All that aside, the delivery was fine and the baby was healthy, except he looked a little skinny. Our first has been slim all his life, in fact we were accused of under feeding him by the ladies at the local bakery who seemed to get wider every time I dropped by. I was a key participant in all four deliveries, standing around making jokes, rubbing my wife’s back, helping her breath on cue, and making a general nuisance of myself.
Our second, a boy, was an unplanned pregnancy but a planned home delivery who came exactly one month after predicted; so much for predictions. This time the doctor came to the house along with about three nurses who just showed up for moral support. The doctor, an accomplished pianist, wandered around the house between contractions, found the piano and started playing. The noise of the out-of-tune piano was almost as painful to my wife as the birth pains.
Two kids were almost what we had planned, and enough to satisfy. I did my best to bring them up to be professional athletes so they could support me in the manner to which I wanted to be supported in my old age, but life has a way of throwing you curves. Both boys wanted to be musicians and poets, and 12 years later my wife announced we were pregnant. I’m not sure which was the bigger surprise, my musicians or my new daughter, but there I was delivering another baby and not really prepared for it. As it turns out I’m not the best father for a daughter, as I am sure she will agree, and she turns out to be the best athlete of them all. She’s almost 21 now, and a dancer who works harder than anyone I’ve ever seen.
Five years later, I’m almost 50, under employed at the time, no insurance, and my wife was in her mid-40s and not interested in fighting through the birthing process again.

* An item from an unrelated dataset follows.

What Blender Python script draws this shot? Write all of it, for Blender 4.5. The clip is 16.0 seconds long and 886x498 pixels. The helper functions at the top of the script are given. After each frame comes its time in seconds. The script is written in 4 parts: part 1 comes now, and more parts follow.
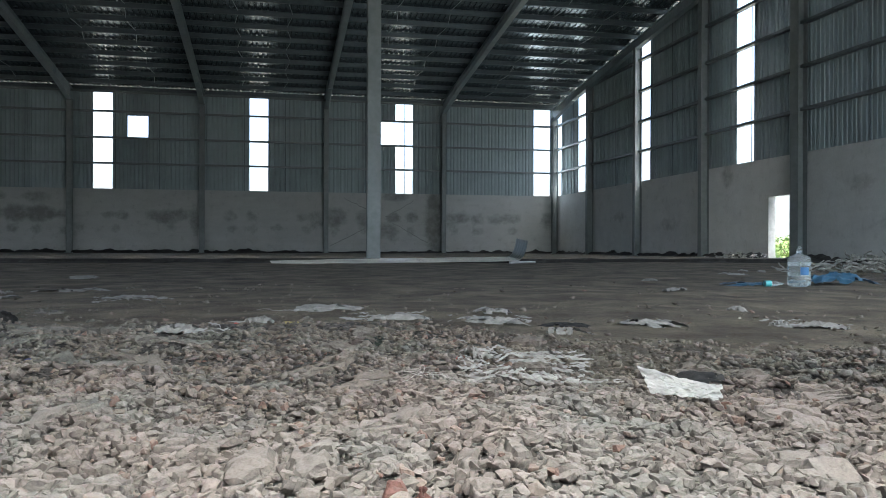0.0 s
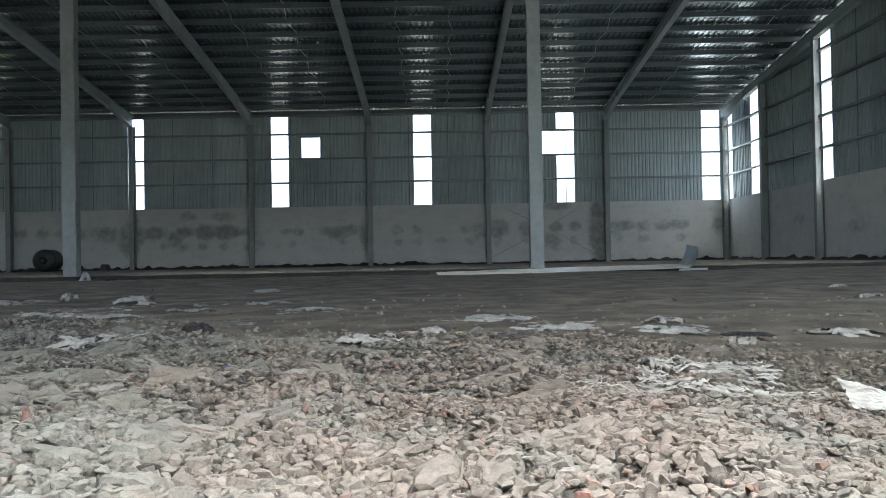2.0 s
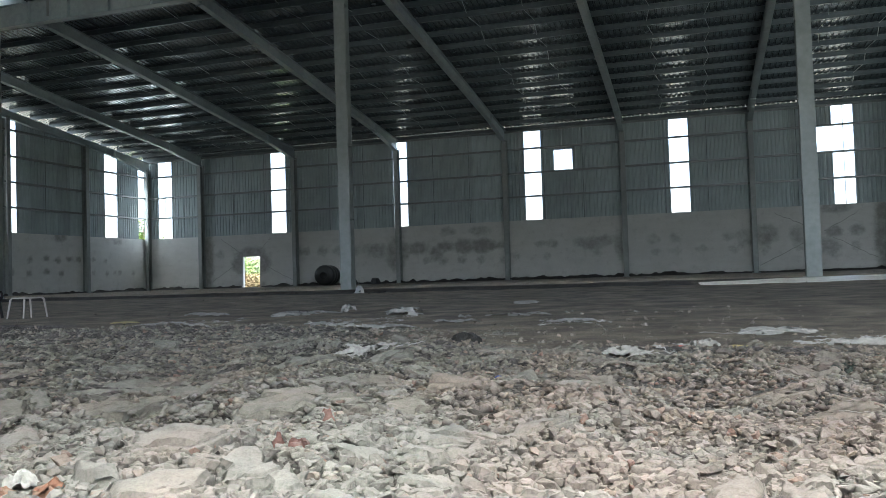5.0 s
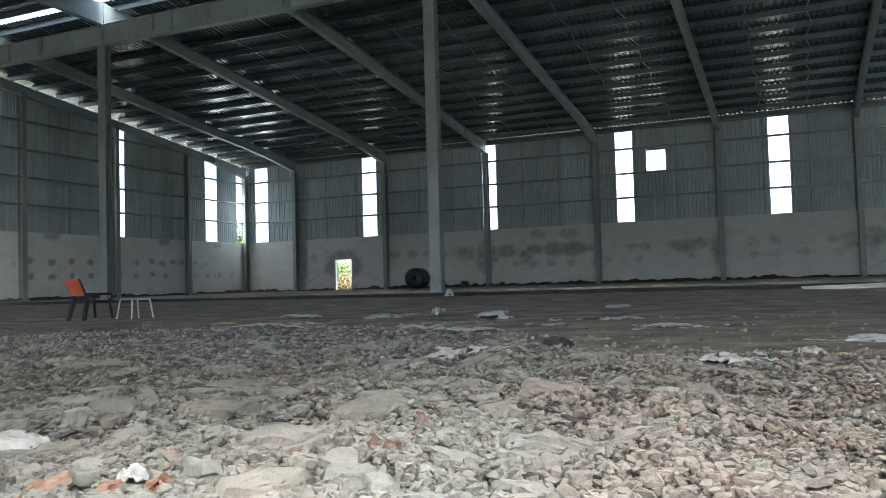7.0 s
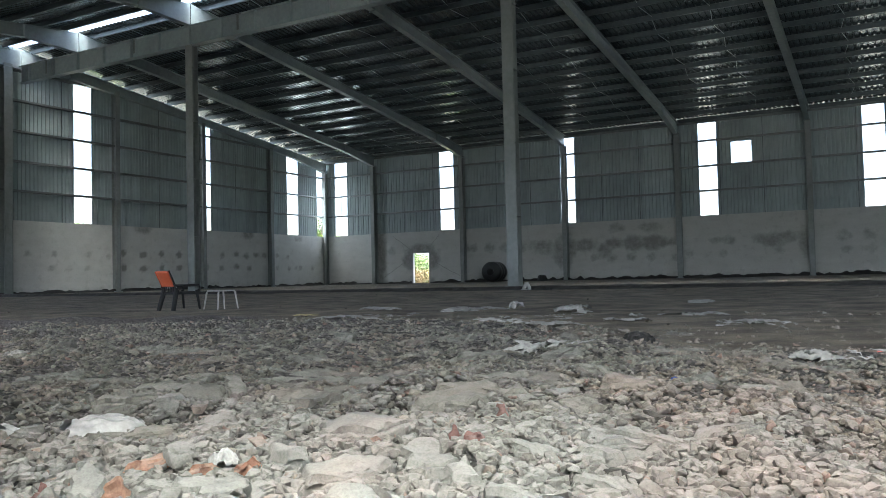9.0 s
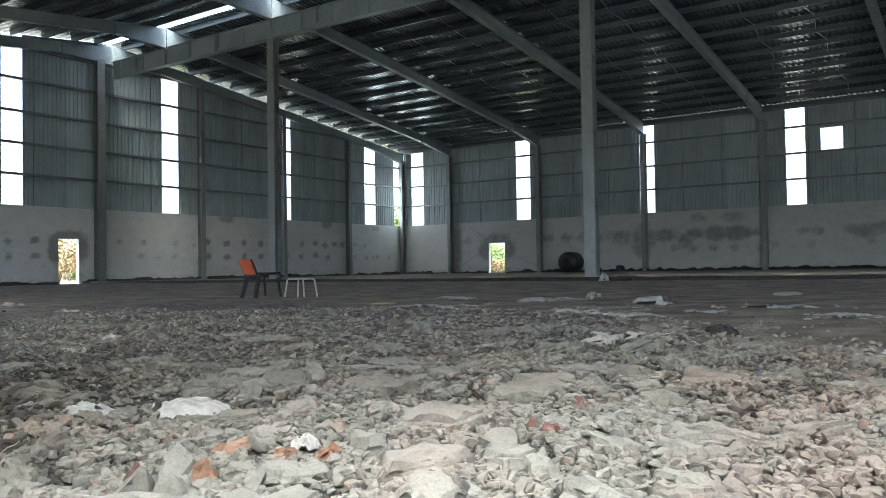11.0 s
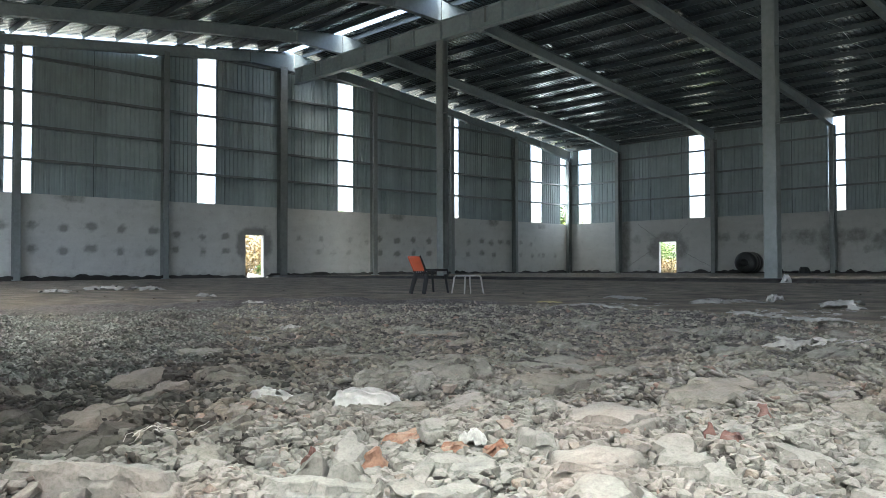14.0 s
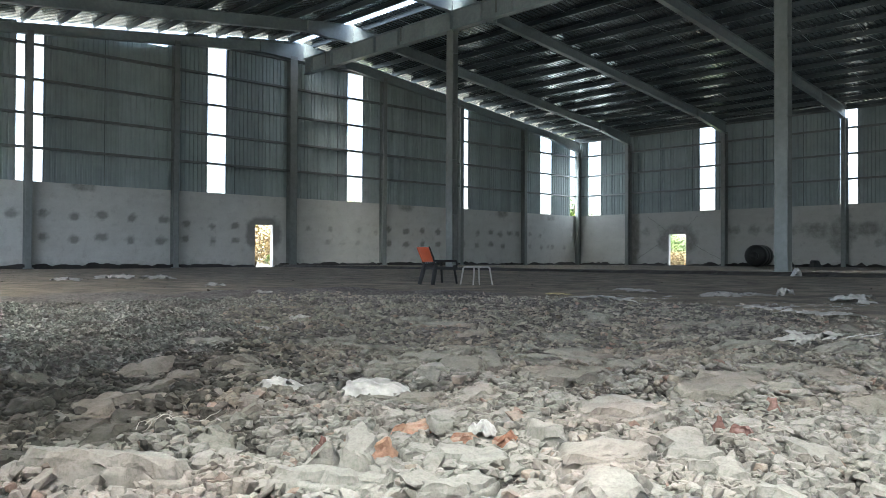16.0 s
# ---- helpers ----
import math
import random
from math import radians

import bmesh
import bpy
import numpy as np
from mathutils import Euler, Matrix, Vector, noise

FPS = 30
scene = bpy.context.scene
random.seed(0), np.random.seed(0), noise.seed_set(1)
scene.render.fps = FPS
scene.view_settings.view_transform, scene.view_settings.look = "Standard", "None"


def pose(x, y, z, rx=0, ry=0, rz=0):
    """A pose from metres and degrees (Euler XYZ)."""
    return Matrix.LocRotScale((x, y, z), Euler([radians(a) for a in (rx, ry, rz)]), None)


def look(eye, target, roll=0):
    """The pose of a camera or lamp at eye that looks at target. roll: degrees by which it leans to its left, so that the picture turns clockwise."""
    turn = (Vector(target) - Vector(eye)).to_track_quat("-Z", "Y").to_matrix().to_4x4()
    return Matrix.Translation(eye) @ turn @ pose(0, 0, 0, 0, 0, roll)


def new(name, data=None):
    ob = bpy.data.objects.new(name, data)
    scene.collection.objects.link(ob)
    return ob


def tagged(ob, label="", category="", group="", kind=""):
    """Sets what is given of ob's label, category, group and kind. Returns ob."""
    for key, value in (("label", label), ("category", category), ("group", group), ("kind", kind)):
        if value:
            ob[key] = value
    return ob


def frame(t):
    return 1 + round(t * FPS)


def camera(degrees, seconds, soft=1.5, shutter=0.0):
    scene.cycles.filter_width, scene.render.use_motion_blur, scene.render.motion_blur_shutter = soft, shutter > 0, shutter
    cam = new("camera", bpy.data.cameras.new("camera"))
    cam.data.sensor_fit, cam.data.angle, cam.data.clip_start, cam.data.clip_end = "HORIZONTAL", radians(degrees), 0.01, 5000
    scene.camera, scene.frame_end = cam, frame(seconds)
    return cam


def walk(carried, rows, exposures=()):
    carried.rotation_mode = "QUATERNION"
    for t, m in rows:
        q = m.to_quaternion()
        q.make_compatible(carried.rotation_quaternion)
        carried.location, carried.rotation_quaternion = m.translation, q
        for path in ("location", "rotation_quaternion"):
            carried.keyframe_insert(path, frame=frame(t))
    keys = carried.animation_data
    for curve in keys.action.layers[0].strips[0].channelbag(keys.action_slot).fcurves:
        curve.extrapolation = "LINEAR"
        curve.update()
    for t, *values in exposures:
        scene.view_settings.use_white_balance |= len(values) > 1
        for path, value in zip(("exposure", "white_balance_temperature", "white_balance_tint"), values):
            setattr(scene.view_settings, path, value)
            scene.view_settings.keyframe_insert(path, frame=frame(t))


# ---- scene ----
cam = camera(57.8, 16.0, soft=0.75)
PATH = [
    (0, 0.011, -0.026, 0.455, 89.91, -0.20, -12.02),
    (0.5, 0.001, -0.032, 0.459, 90.25, 0.28, -8.35),
    (1, -0.007, -0.030, 0.457, 90.40, 0.97, -5.57),
    (1.5, -0.017, -0.032, 0.455, 90.57, 1.18, -2.89),
    (2, -0.026, -0.026, 0.454, 90.71, 1.03, -0.46),
    (2.5, -0.033, -0.017, 0.450, 90.83, 0.93, 1.82),
    (3, -0.048, -0.006, 0.448, 90.99, 0.87, 4.52),
    (3.5, -0.063, 0.002, 0.444, 91.20, 1.25, 8.16),
    (4, -0.075, 0.006, 0.443, 91.44, 1.80, 11.28),
    (4.5, -0.089, -0.000, 0.446, 91.67, 1.91, 14.46),
    (4.7, -0.090, -0.005, 0.448, 91.80, 1.87, 15.75),
    (6.8, -0.101, -0.010, 0.454, 92.35, 1.62, 23.46),
    (7, -0.100, -0.012, 0.454, 92.37, 1.65, 23.84),
    (7.5, -0.104, -0.015, 0.451, 92.45, 1.49, 25.34),
    (8, -0.104, -0.017, 0.452, 92.47, 1.59, 26.73),
    (8.5, -0.109, -0.019, 0.451, 92.26, 1.44, 27.94),
    (9, -0.108, -0.019, 0.451, 92.06, 1.32, 29.32),
    (11.3, -0.116, -0.022, 0.453, 91.44, 0.89, 35.70),
    (11.5, -0.119, -0.021, 0.454, 91.47, 0.85, 36.40),
    (12, -0.127, -0.022, 0.454, 91.55, 0.71, 38.07),
    (12.5, -0.134, -0.017, 0.449, 91.64, 0.59, 40.01),
    (13, -0.139, -0.011, 0.449, 91.67, 0.41, 42.69),
    (13.5, -0.143, -0.007, 0.447, 91.59, 0.27, 44.80),
    (14, -0.139, -0.004, 0.446, 91.41, 0.16, 46.49),
    (14.5, -0.137, -0.007, 0.445, 91.37, 0.04, 47.67),
    (15, -0.135, -0.010, 0.446, 91.02, -0.05, 47.48),
    (15.5, -0.137, -0.010, 0.449, 90.74, -0.17, 47.29),
    (16, -0.139, -0.011, 0.448, 90.76, -0.25, 47.11),
]
walk(cam, [(t, pose(x, y, z, rx, ry, rz)) for t, x, y, z, rx, ry, rz in PATH],
     exposures=[(t, stops, kelvin, -3) for t, stops, kelvin in ((0, 3.36, 5850), (0.5, 3.54, 5880), (1.0, 3.76, 5920), (1.5, 3.8, 5950), (2.5, 3.78, 5970), (3.5, 3.86, 5990), (9, 3.87, 6030), (14.5, 3.93, 6080), (16, 3.93, 6080))])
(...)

“You’re what!” I yelled, how did that happen? My buddies are patting me on the back with comments like, “what a man,” “Father Abraham,” and the ladies are looking at me like I’m nuts or worse.
Someone mentioned an abortion, given our ages and lack of resources. Just the thought of making those problems disappear brought an immediate emotional relief, but we couldn’t do it. It isn’t right to destroy that which we have conceived.
As it turned out this is my athlete, small but excellent mid-fielder in soccer, and great second baseman in baseball. The coach figured his batting average at over 800, in coach-pitch, and he was improving all the time.
Then my hopes were dashed again, this time by music: it turns out he has a phenomenal talent for the stuff, but I wasn’t giving up easily. My wife would mention his innate musicianship, and the seriousness with which he took his studies. I countered with what a great defensive player he was on the soccer field, and how his baseball fielding and hitting was improving weekly. She told me about the attention he was receiving from music professionals and the potential he exhibited as a professional musician. He began winning as many music awards as athletic trophies, first chair CYSO at 13, first chair All State Band, as a sophomore, etc, etc.
Then it all began to sink in, college scholarships, professional performances, fame, fortune, and a steady job in my retirement, I can be his “roady.” Yeah, sure how many rich musicians do you know? Enough to make this conceivable and I could use the work.